■ **Data lines**:
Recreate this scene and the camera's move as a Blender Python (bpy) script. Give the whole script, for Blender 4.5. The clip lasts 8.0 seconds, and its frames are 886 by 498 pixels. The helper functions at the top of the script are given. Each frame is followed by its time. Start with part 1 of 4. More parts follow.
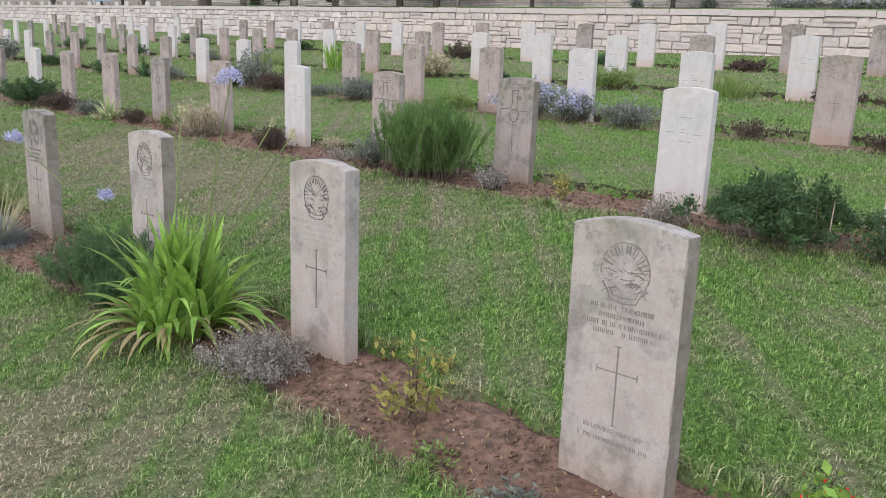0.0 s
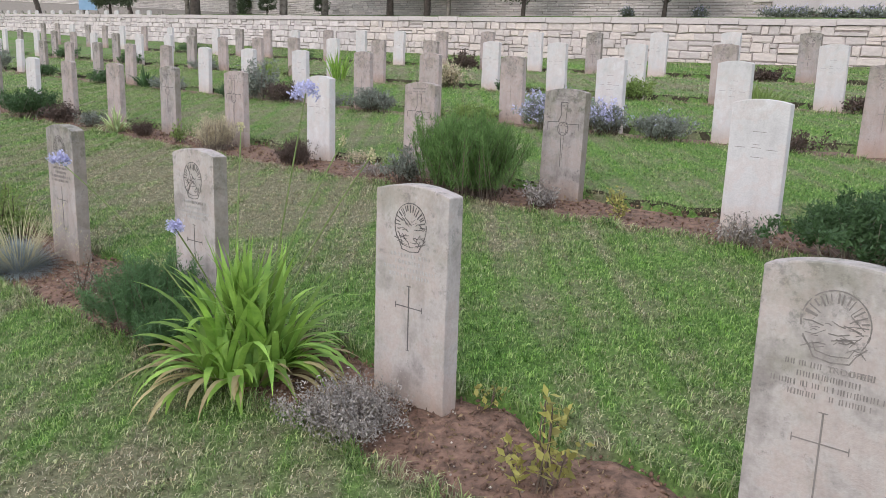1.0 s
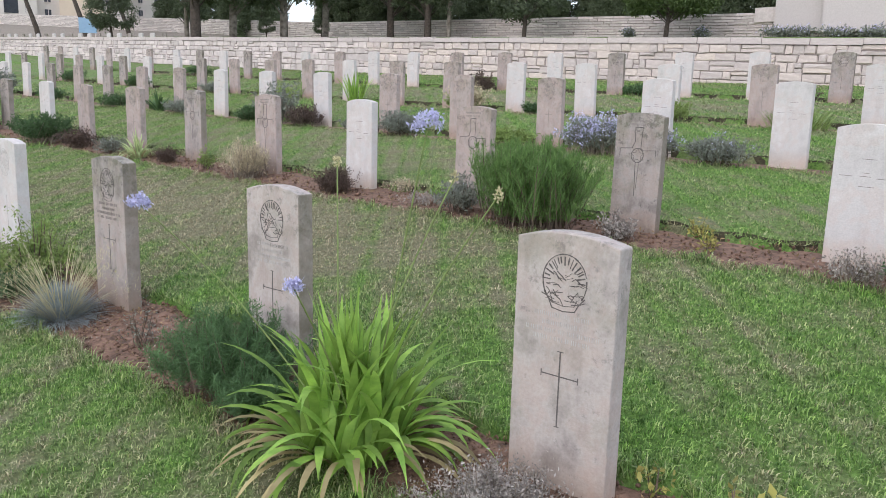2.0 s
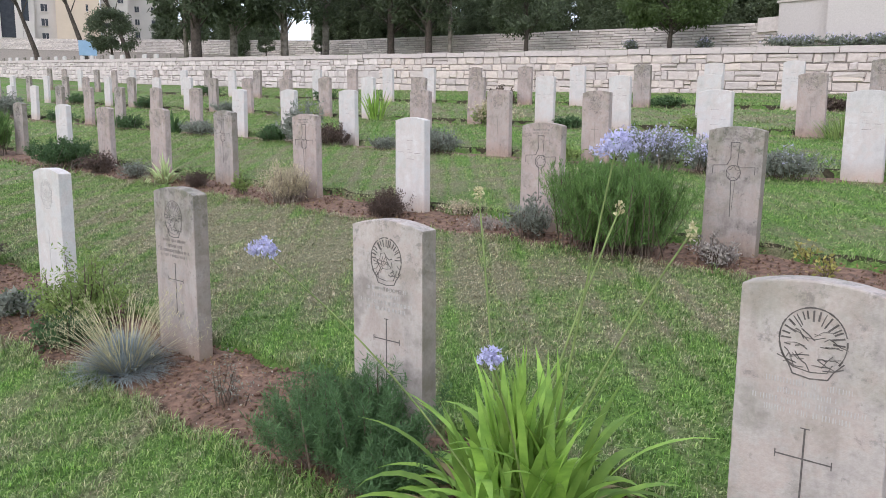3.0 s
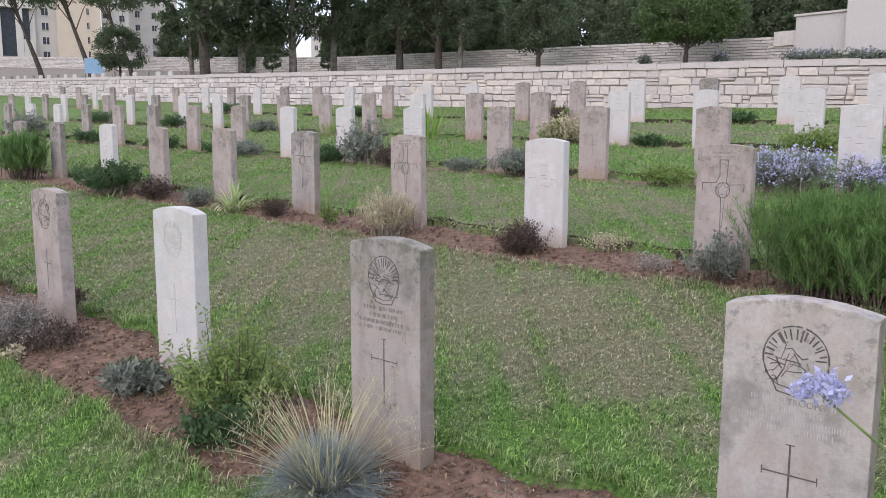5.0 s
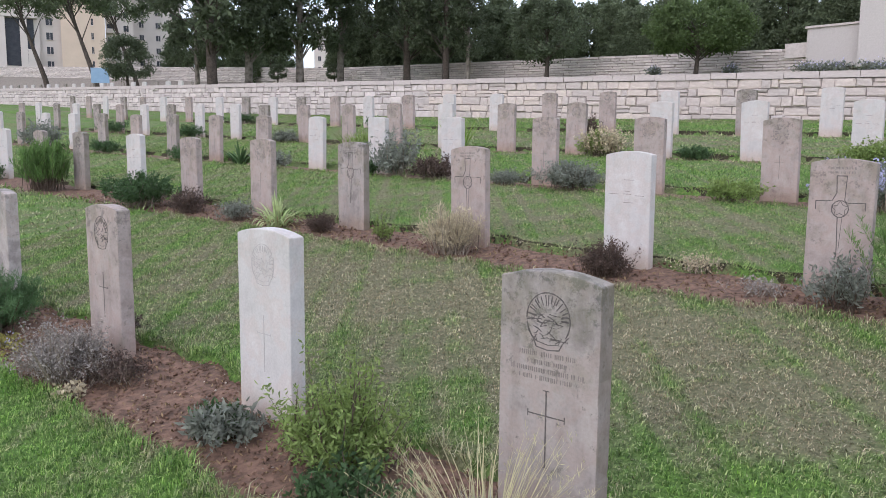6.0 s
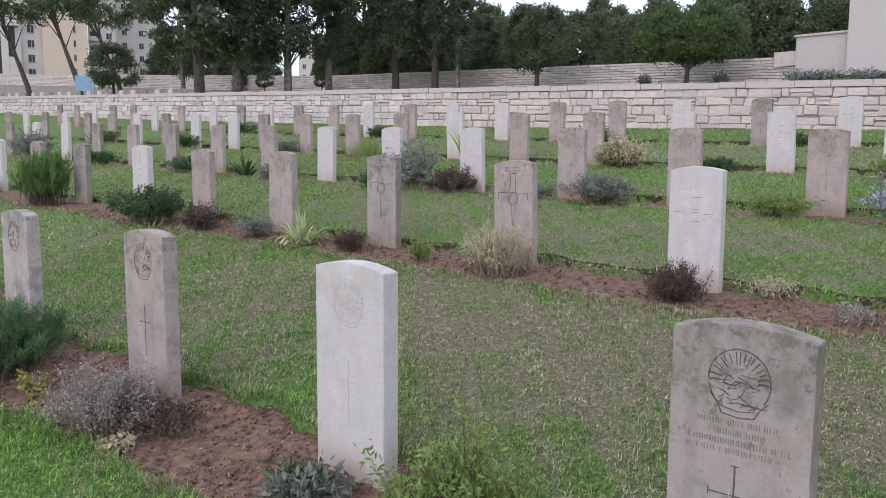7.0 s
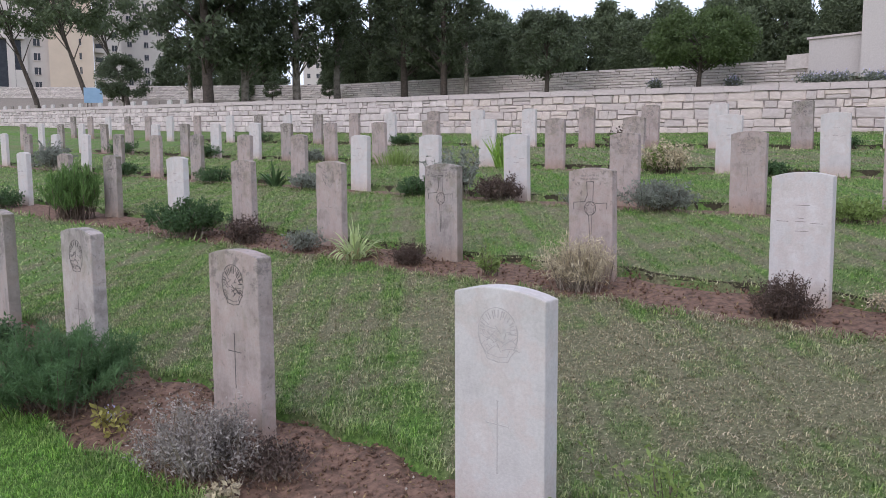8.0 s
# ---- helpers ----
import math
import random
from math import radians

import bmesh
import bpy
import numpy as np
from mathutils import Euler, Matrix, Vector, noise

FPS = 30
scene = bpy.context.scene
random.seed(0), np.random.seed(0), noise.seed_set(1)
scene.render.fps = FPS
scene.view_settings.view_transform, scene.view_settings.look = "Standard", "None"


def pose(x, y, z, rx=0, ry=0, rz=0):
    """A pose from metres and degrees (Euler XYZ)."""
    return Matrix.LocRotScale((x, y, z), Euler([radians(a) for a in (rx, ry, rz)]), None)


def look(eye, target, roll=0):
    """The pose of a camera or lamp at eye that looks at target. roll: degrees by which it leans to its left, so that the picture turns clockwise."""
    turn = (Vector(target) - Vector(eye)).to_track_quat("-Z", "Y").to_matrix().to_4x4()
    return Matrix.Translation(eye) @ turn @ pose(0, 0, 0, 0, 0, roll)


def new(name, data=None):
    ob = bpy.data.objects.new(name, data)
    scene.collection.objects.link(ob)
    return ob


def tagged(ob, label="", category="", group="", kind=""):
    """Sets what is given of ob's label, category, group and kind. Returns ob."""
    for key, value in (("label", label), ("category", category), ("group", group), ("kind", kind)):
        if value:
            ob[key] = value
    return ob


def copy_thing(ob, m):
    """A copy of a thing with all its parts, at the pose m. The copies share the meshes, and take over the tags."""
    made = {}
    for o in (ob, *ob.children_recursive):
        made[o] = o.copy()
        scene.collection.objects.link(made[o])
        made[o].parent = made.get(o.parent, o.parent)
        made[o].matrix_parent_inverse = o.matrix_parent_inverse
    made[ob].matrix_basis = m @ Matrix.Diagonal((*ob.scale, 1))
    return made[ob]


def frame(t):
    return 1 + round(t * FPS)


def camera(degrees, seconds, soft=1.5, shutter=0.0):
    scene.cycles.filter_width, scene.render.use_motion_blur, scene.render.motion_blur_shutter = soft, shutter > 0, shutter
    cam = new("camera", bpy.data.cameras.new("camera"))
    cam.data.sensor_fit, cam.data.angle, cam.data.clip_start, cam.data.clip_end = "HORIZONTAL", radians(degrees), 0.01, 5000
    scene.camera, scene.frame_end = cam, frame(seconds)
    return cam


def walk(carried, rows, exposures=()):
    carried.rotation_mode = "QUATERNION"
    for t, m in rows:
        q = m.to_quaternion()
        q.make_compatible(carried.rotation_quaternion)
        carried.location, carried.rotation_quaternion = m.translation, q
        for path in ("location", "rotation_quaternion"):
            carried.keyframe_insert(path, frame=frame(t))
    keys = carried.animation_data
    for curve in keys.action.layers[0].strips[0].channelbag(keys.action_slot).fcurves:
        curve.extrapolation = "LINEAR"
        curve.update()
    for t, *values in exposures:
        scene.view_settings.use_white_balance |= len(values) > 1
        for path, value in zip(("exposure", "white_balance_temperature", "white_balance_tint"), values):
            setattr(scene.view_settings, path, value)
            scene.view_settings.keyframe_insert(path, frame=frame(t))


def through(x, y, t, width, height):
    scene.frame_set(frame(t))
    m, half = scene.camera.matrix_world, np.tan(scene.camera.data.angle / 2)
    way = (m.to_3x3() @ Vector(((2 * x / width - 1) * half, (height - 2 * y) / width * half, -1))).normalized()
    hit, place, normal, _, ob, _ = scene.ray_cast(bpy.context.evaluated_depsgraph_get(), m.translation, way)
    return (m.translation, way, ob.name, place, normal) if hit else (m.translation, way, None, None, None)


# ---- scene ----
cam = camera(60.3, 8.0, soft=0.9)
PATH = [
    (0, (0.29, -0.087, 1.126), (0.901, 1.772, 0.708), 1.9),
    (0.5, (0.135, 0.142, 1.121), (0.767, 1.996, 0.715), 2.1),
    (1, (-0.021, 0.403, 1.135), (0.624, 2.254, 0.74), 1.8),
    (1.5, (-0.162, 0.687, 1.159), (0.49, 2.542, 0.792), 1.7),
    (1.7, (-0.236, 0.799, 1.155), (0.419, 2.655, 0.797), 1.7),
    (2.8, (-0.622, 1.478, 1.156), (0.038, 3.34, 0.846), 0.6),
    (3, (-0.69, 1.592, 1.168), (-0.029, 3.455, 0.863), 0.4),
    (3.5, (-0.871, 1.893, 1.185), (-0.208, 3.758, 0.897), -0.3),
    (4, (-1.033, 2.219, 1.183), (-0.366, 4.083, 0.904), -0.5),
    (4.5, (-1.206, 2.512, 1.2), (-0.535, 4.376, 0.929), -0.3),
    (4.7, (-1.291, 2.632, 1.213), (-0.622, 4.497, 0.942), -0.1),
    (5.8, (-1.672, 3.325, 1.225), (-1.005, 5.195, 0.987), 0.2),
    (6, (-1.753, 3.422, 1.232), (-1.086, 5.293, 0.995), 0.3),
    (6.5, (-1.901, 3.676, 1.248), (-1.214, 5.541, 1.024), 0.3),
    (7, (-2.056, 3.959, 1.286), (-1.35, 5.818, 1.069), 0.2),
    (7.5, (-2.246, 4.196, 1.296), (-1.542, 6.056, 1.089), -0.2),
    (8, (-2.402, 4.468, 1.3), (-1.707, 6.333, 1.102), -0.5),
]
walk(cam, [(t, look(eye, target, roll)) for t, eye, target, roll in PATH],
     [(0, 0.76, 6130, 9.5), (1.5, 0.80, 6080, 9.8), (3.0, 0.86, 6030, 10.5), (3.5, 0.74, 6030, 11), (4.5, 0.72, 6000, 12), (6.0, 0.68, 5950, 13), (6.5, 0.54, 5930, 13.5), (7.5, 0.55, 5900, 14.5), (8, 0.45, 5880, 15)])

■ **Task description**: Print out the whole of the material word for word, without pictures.

■ **Response below**:
Recreate this scene and the camera's move as a Blender Python (bpy) script. Give the whole script, for Blender 4.5. The clip lasts 8.0 seconds, and its frames are 886 by 498 pixels. The helper functions at the top of the script are given. Each frame is followed by its time. Start with part 1 of 4. More parts follow.
0.0 s
1.0 s
2.0 s
3.0 s
5.0 s
6.0 s
7.0 s
8.0 s
# ---- helpers ----
import math
import random
from math import radians

import bmesh
import bpy
import numpy as np
from mathutils import Euler, Matrix, Vector, noise

FPS = 30
scene = bpy.context.scene
random.seed(0), np.random.seed(0), noise.seed_set(1)
scene.render.fps = FPS
scene.view_settings.view_transform, scene.view_settings.look = "Standard", "None"


def pose(x, y, z, rx=0, ry=0, rz=0):
    """A pose from metres and degrees (Euler XYZ)."""
    return Matrix.LocRotScale((x, y, z), Euler([radians(a) for a in (rx, ry, rz)]), None)


def look(eye, target, roll=0):
    """The pose of a camera or lamp at eye that looks at target. roll: degrees by which it leans to its left, so that the picture turns clockwise."""
    turn = (Vector(target) - Vector(eye)).to_track_quat("-Z", "Y").to_matrix().to_4x4()
    return Matrix.Translation(eye) @ turn @ pose(0, 0, 0, 0, 0, roll)


def new(name, data=None):
    ob = bpy.data.objects.new(name, data)
    scene.collection.objects.link(ob)
    return ob


def tagged(ob, label="", category="", group="", kind=""):
    """Sets what is given of ob's label, category, group and kind. Returns ob."""
    for key, value in (("label", label), ("category", category), ("group", group), ("kind", kind)):
        if value:
            ob[key] = value
    return ob


def copy_thing(ob, m):
    """A copy of a thing with all its parts, at the pose m. The copies share the meshes, and take over the tags."""
    made = {}
    for o in (ob, *ob.children_recursive):
        made[o] = o.copy()
        scene.collection.objects.link(made[o])
        made[o].parent = made.get(o.parent, o.parent)
        made[o].matrix_parent_inverse = o.matrix_parent_inverse
    made[ob].matrix_basis = m @ Matrix.Diagonal((*ob.scale, 1))
    return made[ob]


def frame(t):
    return 1 + round(t * FPS)


def camera(degrees, seconds, soft=1.5, shutter=0.0):
    scene.cycles.filter_width, scene.render.use_motion_blur, scene.render.motion_blur_shutter = soft, shutter > 0, shutter
    cam = new("camera", bpy.data.cameras.new("camera"))
    cam.data.sensor_fit, cam.data.angle, cam.data.clip_start, cam.data.clip_end = "HORIZONTAL", radians(degrees), 0.01, 5000
    scene.camera, scene.frame_end = cam, frame(seconds)
    return cam


def walk(carried, rows, exposures=()):
    carried.rotation_mode = "QUATERNION"
    for t, m in rows:
        q = m.to_quaternion()
        q.make_compatible(carried.rotation_quaternion)
        carried.location, carried.rotation_quaternion = m.translation, q
        for path in ("location", "rotation_quaternion"):
            carried.keyframe_insert(path, frame=frame(t))
    keys = carried.animation_data
    for curve in keys.action.layers[0].strips[0].channelbag(keys.action_slot).fcurves:
        curve.extrapolation = "LINEAR"
        curve.update()
    for t, *values in exposures:
        scene.view_settings.use_white_balance |= len(values) > 1
        for path, value in zip(("exposure", "white_balance_temperature", "white_balance_tint"), values):
            setattr(scene.view_settings, path, value)
            scene.view_settings.keyframe_insert(path, frame=frame(t))


def through(x, y, t, width, height):
    scene.frame_set(frame(t))
    m, half = scene.camera.matrix_world, np.tan(scene.camera.data.angle / 2)
    way = (m.to_3x3() @ Vector(((2 * x / width - 1) * half, (height - 2 * y) / width * half, -1))).normalized()
    hit, place, normal, _, ob, _ = scene.ray_cast(bpy.context.evaluated_depsgraph_get(), m.translation, way)
    return (m.translation, way, ob.name, place, normal) if hit else (m.translation, way, None, None, None)


# ---- scene ----
cam = camera(60.3, 8.0, soft=0.9)
PATH = [
    (0, (0.29, -0.087, 1.126), (0.901, 1.772, 0.708), 1.9),
    (0.5, (0.135, 0.142, 1.121), (0.767, 1.996, 0.715), 2.1),
    (1, (-0.021, 0.403, 1.135), (0.624, 2.254, 0.74), 1.8),
    (1.5, (-0.162, 0.687, 1.159), (0.49, 2.542, 0.792), 1.7),
    (1.7, (-0.236, 0.799, 1.155), (0.419, 2.655, 0.797), 1.7),
    (2.8, (-0.622, 1.478, 1.156), (0.038, 3.34, 0.846), 0.6),
    (3, (-0.69, 1.592, 1.168), (-0.029, 3.455, 0.863), 0.4),
    (3.5, (-0.871, 1.893, 1.185), (-0.208, 3.758, 0.897), -0.3),
    (4, (-1.033, 2.219, 1.183), (-0.366, 4.083, 0.904), -0.5),
    (4.5, (-1.206, 2.512, 1.2), (-0.535, 4.376, 0.929), -0.3),
    (4.7, (-1.291, 2.632, 1.213), (-0.622, 4.497, 0.942), -0.1),
    (5.8, (-1.672, 3.325, 1.225), (-1.005, 5.195, 0.987), 0.2),
    (6, (-1.753, 3.422, 1.232), (-1.086, 5.293, 0.995), 0.3),
    (6.5, (-1.901, 3.676, 1.248), (-1.214, 5.541, 1.024), 0.3),
    (7, (-2.056, 3.959, 1.286), (-1.35, 5.818, 1.069), 0.2),
    (7.5, (-2.246, 4.196, 1.296), (-1.542, 6.056, 1.089), -0.2),
    (8, (-2.402, 4.468, 1.3), (-1.707, 6.333, 1.102), -0.5),
]
walk(cam, [(t, look(eye, target, roll)) for t, eye, target, roll in PATH],
     [(0, 0.76, 6130, 9.5), (1.5, 0.80, 6080, 9.8), (3.0, 0.86, 6030, 10.5), (3.5, 0.74, 6030, 11), (4.5, 0.72, 6000, 12), (6.0, 0.68, 5950, 13), (6.5, 0.54, 5930, 13.5), (7.5, 0.55, 5900, 14.5), (8, 0.45, 5880, 15)])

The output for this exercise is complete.